- DATASET RECORDS

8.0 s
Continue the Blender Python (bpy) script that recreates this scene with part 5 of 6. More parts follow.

* * *

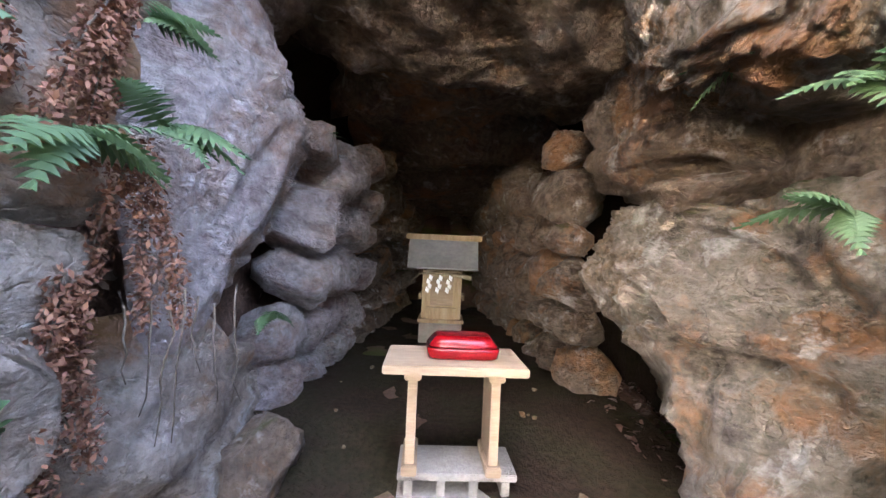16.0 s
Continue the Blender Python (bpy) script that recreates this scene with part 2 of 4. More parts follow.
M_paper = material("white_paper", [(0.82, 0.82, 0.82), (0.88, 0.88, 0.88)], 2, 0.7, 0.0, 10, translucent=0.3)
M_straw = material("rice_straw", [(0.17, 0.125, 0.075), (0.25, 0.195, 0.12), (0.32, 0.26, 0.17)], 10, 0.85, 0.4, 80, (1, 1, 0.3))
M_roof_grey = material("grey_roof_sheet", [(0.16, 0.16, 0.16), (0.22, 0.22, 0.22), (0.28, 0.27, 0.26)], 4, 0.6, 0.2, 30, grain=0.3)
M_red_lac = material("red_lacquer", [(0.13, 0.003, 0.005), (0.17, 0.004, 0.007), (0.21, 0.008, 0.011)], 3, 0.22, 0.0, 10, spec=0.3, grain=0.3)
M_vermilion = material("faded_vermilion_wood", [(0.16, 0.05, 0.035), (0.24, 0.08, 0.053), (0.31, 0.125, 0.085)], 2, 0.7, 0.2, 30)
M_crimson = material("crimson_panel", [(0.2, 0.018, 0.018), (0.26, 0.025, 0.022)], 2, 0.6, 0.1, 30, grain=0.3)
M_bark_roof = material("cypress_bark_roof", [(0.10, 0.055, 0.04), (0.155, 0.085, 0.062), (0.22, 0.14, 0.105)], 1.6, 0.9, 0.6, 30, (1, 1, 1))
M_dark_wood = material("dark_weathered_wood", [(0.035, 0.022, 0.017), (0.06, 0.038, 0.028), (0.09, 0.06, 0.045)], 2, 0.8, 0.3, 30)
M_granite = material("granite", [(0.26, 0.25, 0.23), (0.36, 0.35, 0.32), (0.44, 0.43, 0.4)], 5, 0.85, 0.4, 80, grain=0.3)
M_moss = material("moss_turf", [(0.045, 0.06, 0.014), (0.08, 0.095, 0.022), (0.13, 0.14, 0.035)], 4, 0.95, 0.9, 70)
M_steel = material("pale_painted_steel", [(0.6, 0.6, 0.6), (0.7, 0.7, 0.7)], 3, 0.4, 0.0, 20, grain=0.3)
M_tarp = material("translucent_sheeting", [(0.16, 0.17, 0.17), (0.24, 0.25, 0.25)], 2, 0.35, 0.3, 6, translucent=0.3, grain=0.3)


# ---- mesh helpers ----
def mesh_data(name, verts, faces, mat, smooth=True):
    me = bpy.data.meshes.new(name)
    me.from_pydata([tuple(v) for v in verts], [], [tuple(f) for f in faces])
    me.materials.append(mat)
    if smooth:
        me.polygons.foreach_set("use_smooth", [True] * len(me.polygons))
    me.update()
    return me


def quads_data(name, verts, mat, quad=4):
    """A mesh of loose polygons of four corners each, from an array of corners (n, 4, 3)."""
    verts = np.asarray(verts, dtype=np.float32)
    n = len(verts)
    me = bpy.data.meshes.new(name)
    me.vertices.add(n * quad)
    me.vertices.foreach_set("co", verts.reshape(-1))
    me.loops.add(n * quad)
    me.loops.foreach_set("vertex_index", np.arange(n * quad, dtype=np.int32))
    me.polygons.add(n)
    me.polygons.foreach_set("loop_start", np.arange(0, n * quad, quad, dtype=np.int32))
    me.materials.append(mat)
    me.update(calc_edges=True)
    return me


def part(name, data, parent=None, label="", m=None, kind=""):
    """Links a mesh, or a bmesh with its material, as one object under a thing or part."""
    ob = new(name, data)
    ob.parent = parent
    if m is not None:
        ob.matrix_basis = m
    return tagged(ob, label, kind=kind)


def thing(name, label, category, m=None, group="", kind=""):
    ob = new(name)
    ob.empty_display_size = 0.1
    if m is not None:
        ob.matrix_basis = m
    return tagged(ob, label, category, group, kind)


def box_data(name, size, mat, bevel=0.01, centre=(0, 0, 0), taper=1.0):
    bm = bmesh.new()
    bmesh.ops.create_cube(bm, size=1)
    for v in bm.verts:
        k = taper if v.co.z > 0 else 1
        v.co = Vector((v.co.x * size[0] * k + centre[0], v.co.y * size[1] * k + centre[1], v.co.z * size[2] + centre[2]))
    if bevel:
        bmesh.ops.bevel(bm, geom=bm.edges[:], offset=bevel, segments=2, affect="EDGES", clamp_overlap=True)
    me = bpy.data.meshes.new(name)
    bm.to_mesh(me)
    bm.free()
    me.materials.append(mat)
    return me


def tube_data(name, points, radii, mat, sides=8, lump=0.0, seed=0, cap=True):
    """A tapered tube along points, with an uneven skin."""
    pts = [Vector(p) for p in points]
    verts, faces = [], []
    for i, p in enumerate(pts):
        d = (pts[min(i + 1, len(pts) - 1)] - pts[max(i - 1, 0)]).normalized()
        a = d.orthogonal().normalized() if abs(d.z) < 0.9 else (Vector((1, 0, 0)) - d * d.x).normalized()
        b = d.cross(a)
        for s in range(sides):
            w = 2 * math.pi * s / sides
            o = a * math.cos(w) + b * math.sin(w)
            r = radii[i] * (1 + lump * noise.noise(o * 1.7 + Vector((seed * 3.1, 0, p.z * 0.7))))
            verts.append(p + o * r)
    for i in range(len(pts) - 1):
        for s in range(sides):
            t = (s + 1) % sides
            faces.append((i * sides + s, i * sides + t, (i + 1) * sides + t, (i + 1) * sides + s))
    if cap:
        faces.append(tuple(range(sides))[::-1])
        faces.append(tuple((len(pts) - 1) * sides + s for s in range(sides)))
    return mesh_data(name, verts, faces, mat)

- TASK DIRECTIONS
Report the number of lines in the listing where the string "that" appears, and nothing besides.

- EXERCISE RESULT
2